Re-uploaded six additional archival interviews I’ve done, dating back to 1995. Here they are in something approximating alphabetical order:

  • Autechre‘s Sean Booth (circa Chiastic Slide and Cichlisuite) on architecture and technology, 1997 (“More Songs About Buildings”)
  • Dub Assassin on learning from Bob Marley’s own deck-hands, 1999 (“Straight Outta Chapel Hill”)
  • Photek on DJing and remixing, 1998 (“Smile for the Camera”)
  • Spring Heel Jack‘s John Coxon and Ashley Wales (circa 68 Million Shades……) on their roots in dub and jazz, 1997 (“Low Sparks”)
  • Skylab‘s Matt Ducasse (circa #1) on working with his international bandmates (Howie B, Toshio Nakanishi, and Kudo) and learning to appreciate exotica, 1995 (“Ground Control”)
  • Andreas Tilliander on the Clicks & Cuts series and electronica’s hip-hop soul, 2002 (“Click It”)

Quote of the Week: God’s Tone

From an obituary of Joybubbles, born Josef Engressia (May 25, 1949 — August 8, 2007), the “original granddaddy phone phreak”:

Someday there will be no need of the dial tone, and for a few of us it will be as if the voice of God has gone dead.
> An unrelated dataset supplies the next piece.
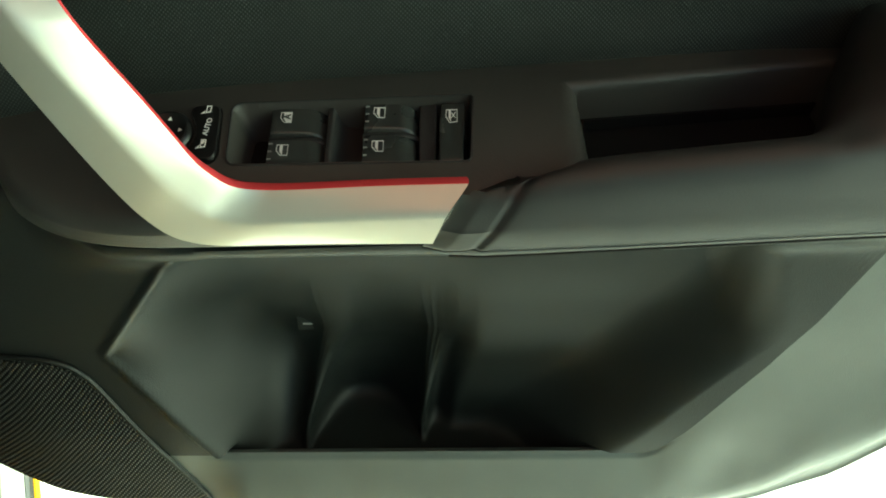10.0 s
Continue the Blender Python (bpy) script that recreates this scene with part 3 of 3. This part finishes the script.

Written by Elizabeth McCracken: “Dial-Phone Phreak” (nytimes.com).

Haunting Screwtape MP3

There is beauty in decay. The beauty in destruction is more complicated, ethically and artistically. The composer Karlheinz Stockhausen’s all-too-timely comments about the spectacle that was the destruction of the Twin Towers in Manhattan on 9/11 haunted him right up through, and will no doubt long past, his recent obituaries. In “Requiem for a Dead Church,” a musician who goes by the name Screwtape has forged a sonic consideration of a church in Moonee Ponds, Australia, that was destroyed back in 2004. The destruction occurred in an arson attributed to a drunk fan of black metal.

Writes Screwtape, “One can lament the destruction of a building that has community value even if the community is not one’s own. One can also admire the beauty of its present form, forlorn, forgotten, fenced off, charred, blackened and ruined yet still retaining a sense of past dignity.” The sound in “Requiem for a Dead Church” (MP3, mp3.com.au) allies itself with both those interpretations of the church’s fate. The nearly 10-minute track can most easily be imagined to be a rendering of the haunting of the space: phantasmal voices slurring by, the portal to another realm symbolized by ruptured textures that signify liminality, trespass and dread. The sorrow and sense of loss are unmistakable, but one listens just as much for the care taken with, and the resulting beauty of, the sonic transformations.